PROBLEM DESCRIPTION.
In the records below, pick out all lines containing the word "recreates".
:: MATERIAL TO PROCESS
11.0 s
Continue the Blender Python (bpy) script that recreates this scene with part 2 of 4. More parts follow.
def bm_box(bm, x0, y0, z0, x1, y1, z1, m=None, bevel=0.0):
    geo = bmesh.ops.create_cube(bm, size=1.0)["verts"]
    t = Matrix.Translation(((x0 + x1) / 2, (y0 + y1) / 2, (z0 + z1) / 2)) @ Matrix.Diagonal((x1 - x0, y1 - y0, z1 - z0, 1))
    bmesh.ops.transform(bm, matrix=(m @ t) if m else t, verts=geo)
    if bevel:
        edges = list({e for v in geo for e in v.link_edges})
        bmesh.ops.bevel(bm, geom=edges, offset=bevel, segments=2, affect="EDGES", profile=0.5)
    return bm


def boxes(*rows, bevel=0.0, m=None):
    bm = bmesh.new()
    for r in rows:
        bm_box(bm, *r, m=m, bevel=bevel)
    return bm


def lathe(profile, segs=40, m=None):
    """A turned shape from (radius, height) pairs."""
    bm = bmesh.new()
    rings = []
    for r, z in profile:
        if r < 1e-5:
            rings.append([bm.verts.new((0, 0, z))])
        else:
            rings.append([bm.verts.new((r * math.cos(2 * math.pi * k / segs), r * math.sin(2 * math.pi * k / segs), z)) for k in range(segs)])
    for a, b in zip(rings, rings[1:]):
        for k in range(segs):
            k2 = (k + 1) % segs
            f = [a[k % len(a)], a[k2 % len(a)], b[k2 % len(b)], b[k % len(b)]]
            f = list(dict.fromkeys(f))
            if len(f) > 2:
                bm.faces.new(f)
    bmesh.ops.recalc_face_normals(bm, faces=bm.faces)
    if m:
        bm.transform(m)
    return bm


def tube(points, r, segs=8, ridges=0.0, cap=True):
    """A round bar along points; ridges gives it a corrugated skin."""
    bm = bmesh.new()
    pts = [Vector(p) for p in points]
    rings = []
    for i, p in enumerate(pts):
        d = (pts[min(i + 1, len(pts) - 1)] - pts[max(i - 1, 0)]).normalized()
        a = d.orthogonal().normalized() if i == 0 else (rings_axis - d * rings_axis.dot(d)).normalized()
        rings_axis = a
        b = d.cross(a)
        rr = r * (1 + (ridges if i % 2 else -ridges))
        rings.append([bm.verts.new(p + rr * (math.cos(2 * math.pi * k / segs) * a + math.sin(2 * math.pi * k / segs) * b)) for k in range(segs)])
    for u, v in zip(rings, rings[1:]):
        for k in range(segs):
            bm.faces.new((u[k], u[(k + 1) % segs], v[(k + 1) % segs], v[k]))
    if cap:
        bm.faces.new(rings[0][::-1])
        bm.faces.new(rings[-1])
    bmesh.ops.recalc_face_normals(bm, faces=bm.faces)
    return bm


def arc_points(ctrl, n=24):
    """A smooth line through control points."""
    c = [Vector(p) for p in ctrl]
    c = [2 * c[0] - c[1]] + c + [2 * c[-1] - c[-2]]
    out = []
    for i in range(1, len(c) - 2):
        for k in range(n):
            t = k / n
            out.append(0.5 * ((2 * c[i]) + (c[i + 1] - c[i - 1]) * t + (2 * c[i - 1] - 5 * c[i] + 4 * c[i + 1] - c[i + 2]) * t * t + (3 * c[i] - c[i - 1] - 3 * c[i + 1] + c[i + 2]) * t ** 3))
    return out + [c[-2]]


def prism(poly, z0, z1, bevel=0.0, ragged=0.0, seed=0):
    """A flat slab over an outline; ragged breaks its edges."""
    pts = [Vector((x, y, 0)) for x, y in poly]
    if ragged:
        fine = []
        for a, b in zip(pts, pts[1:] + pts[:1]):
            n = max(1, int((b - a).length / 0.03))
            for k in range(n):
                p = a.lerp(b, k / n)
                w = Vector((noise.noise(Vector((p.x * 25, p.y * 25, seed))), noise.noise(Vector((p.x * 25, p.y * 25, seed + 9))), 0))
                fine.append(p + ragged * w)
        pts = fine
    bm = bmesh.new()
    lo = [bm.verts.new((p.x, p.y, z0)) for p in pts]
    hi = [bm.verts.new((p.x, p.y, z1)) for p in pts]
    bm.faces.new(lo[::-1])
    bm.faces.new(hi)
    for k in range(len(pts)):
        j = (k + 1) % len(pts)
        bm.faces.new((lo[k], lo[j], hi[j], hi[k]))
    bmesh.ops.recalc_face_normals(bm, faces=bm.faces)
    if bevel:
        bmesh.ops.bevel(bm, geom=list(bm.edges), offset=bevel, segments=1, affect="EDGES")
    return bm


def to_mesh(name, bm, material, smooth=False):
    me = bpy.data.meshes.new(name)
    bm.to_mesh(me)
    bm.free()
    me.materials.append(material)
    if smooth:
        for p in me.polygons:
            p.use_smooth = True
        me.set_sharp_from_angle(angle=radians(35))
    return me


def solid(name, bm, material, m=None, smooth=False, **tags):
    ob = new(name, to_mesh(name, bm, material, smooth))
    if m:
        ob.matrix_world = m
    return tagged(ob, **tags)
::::
:: MATERIAL TO PROCESS
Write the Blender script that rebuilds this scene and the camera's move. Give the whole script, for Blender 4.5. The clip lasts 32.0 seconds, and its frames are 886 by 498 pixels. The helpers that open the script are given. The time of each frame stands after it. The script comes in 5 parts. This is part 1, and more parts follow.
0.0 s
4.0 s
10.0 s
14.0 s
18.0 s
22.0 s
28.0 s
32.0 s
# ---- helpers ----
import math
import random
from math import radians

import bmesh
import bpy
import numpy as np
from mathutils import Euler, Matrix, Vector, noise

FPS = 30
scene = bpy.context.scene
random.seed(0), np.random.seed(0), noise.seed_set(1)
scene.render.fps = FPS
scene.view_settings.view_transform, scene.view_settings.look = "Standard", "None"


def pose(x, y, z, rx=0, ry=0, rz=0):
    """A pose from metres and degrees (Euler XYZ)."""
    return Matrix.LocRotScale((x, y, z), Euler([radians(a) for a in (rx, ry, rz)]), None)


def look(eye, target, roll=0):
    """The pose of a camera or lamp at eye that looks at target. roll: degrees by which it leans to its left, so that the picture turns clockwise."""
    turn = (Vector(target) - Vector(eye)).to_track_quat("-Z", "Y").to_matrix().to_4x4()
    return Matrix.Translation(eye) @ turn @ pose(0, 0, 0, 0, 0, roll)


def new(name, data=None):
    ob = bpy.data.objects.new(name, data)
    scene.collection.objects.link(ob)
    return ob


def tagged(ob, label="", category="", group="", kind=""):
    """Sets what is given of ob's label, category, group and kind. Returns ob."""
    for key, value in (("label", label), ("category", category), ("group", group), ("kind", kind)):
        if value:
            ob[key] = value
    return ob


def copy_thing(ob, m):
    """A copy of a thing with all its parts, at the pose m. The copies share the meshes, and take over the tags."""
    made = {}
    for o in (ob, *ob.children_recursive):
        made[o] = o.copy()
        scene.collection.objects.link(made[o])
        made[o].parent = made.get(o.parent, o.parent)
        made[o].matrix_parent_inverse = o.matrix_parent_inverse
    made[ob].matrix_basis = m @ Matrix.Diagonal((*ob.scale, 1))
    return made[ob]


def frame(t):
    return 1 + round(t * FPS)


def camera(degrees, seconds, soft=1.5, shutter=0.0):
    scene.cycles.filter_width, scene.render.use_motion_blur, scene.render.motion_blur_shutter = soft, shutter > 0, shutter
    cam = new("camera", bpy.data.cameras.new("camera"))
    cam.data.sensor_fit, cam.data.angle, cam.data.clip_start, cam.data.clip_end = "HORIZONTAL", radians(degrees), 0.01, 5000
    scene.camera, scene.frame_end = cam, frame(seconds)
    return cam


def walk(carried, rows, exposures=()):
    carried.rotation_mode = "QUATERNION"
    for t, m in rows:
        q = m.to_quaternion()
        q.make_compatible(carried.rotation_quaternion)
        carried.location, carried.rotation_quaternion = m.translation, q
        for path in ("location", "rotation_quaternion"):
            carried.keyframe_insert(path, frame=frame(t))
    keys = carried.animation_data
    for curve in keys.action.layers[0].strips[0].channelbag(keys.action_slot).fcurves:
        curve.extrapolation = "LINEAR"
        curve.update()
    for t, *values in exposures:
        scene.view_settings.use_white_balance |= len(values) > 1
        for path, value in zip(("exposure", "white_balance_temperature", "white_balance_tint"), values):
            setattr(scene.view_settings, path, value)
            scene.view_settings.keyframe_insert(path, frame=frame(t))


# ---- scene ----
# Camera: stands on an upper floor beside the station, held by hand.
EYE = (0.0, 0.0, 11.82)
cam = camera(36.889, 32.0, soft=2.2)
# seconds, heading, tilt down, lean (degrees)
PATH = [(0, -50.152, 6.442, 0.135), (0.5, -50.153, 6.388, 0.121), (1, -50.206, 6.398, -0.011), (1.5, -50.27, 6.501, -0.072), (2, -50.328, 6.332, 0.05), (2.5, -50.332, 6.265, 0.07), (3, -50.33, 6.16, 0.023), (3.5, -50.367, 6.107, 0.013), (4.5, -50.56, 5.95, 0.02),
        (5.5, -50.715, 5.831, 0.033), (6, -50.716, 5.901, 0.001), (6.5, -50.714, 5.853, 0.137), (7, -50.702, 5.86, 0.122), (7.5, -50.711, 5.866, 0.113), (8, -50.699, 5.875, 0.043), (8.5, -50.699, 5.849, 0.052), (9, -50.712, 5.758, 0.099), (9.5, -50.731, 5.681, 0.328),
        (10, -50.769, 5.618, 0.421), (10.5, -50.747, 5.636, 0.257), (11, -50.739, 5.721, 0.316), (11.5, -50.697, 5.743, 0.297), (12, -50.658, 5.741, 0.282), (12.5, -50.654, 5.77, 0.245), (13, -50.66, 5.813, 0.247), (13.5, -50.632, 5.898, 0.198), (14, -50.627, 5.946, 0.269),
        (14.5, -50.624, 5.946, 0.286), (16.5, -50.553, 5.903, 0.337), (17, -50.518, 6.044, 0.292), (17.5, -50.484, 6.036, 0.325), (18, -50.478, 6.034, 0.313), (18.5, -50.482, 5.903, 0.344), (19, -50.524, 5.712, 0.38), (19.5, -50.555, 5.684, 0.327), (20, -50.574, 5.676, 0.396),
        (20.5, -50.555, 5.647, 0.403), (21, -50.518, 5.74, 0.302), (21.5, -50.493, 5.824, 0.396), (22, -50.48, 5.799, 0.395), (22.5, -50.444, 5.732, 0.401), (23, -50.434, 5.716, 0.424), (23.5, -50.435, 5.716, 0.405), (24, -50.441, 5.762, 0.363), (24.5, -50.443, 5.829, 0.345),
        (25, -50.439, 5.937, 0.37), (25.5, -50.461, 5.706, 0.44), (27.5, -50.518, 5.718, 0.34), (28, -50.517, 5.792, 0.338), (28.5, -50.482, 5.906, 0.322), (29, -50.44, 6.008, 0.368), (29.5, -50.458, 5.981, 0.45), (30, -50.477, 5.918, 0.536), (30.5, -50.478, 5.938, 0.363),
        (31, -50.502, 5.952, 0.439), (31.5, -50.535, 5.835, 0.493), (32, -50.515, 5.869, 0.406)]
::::
:: MATERIAL TO PROCESS
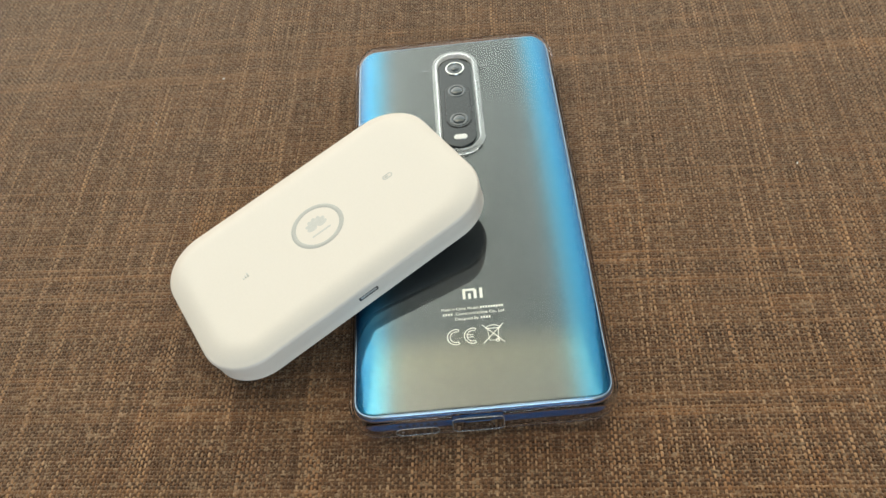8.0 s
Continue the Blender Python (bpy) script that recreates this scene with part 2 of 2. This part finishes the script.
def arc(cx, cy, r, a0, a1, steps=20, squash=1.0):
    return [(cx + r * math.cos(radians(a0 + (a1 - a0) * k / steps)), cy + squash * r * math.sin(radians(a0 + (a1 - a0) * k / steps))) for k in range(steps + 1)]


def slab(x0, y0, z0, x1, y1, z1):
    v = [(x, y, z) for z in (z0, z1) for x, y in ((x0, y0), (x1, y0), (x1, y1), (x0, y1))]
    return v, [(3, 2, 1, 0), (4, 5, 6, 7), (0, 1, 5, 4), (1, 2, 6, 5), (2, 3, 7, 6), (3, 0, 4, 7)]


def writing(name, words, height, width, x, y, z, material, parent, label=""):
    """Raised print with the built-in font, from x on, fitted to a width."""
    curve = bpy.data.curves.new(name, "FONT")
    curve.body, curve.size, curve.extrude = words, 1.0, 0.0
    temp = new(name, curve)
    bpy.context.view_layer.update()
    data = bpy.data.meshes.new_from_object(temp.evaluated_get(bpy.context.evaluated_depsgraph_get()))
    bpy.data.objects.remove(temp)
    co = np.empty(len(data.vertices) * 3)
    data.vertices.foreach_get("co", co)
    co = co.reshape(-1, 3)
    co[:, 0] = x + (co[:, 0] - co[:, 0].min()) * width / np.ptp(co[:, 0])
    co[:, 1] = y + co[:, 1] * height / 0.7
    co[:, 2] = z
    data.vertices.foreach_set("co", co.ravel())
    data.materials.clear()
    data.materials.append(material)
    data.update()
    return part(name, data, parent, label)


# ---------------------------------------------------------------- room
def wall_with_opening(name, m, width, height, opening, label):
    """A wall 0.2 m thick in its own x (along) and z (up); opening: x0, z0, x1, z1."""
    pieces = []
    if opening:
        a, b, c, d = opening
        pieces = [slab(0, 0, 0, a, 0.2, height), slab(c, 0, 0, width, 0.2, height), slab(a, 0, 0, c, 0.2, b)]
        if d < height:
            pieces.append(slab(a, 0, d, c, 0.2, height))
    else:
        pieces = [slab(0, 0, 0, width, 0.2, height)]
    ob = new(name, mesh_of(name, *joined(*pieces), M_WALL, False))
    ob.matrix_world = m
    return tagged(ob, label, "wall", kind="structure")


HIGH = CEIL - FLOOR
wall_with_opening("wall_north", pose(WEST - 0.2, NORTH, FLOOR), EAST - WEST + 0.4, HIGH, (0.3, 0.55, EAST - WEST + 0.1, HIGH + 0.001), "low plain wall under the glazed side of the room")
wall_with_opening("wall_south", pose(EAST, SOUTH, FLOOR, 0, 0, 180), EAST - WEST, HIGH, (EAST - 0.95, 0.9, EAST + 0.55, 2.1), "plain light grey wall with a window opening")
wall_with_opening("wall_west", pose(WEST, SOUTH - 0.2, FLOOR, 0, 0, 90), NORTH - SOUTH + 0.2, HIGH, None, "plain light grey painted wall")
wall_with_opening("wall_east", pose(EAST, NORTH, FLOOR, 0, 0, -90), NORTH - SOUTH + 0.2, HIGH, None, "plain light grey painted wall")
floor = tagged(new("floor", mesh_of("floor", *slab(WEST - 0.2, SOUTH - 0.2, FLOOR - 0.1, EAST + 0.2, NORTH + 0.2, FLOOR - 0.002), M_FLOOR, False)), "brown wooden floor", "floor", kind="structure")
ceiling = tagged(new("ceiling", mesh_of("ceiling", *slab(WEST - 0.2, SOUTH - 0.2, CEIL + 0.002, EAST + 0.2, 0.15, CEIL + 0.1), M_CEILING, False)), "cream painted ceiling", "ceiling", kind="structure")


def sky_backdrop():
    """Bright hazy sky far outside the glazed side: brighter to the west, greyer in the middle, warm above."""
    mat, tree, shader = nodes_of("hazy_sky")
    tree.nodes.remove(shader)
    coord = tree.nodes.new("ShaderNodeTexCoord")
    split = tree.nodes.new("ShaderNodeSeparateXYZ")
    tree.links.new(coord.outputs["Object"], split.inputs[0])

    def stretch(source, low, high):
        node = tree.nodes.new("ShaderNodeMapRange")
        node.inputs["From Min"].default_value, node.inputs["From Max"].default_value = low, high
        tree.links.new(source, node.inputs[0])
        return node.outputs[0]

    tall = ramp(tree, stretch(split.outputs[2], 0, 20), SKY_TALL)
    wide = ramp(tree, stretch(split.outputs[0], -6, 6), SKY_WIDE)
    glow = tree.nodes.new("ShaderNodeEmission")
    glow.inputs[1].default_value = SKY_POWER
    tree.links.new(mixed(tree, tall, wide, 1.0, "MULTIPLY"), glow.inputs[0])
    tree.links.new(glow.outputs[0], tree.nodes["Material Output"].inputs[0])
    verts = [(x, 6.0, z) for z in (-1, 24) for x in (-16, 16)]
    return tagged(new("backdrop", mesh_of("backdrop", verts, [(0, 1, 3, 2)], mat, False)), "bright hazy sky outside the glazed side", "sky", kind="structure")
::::
TASK ANSWER.
Continue the Blender Python (bpy) script that recreates this scene with part 2 of 4. More parts follow.
Continue the Blender Python (bpy) script that recreates this scene with part 2 of 2. This part finishes the script.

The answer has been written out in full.